Controlling magnetic and surface properties of cobalt ferrite nanoparticles: A comparison of co-precipitation and solvothermal synthesis methods

Abstract

Cobalt ferrite (CoFe2O4) nanoparticles have been synthesized using two different wet-chemical methods: co-precipitation and solvothermal. Mesoporous cobalt ferrite nanoparticles were prepared using the co-precipitation method with 4, 6, and 8 wt% of Pluronic P123 and with the solvothermal method with 10, 15, and 20 wt% of PEG-4000. X-ray diffractometry confirmed the formation of a single-phase spinel structure. The saturation magnetization of the nanoparticles increased from 48 to 64 emu/g as the P123 concentration increased from 4 to 8 % wt, and decreased from 72 to 62 emu/g as the PEG-4000 concentration increased from 10 to 20 % wt.

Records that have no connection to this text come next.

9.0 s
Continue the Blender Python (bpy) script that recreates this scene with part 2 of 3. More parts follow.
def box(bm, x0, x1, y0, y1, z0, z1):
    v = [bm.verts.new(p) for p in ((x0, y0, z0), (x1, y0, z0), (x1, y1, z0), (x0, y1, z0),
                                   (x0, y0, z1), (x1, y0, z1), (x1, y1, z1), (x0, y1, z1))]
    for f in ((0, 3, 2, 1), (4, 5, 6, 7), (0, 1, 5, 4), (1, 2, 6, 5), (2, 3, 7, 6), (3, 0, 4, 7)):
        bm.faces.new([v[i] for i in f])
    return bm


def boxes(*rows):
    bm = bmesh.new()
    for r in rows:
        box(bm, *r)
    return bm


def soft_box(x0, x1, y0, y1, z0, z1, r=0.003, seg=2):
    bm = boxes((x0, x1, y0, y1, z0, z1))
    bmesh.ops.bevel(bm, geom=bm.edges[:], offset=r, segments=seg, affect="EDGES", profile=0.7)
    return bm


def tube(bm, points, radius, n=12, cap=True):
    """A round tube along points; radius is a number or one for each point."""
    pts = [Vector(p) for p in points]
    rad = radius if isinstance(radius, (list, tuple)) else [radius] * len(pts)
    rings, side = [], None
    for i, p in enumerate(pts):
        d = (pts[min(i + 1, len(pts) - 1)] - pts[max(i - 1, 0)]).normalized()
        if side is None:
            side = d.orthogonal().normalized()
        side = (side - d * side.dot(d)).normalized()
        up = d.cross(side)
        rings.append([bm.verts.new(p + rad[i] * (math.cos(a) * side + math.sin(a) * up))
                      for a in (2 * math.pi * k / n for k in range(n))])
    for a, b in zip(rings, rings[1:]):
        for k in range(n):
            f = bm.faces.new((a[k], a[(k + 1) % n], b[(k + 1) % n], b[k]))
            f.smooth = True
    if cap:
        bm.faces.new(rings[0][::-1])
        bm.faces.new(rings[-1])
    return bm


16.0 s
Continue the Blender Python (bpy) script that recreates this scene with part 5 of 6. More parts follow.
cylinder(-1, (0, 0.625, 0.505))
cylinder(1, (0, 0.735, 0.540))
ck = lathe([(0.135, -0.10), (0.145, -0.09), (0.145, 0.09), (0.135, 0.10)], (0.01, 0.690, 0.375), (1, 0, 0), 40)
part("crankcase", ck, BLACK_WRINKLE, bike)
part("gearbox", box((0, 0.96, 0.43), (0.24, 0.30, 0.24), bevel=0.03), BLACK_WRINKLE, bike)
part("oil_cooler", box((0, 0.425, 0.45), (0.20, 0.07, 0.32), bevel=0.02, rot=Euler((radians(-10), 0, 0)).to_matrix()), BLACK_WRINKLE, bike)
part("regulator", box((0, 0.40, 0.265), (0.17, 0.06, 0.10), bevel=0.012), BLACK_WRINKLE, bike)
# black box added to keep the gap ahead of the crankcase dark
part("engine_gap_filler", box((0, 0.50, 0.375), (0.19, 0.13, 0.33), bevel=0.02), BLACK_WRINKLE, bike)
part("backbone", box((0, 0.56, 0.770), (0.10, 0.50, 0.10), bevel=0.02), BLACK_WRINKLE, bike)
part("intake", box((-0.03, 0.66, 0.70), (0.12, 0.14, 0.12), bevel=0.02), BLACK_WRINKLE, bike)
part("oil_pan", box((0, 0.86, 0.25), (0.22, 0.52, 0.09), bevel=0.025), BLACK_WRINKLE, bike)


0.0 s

Generally, the samples synthesized by the solvothermal method had a higher specific surface area than those prepared by the co-precipitation method. In comparison to other samples, the 10 % PEG-4000 sample had the highest specific surface area and showed the highest level of dye degradation (93 %). The findings demonstrated that the concentration of Pluronic P123 and PEG-4000 had an impact on the saturation magnetization and specific surface area of the nanoparticles.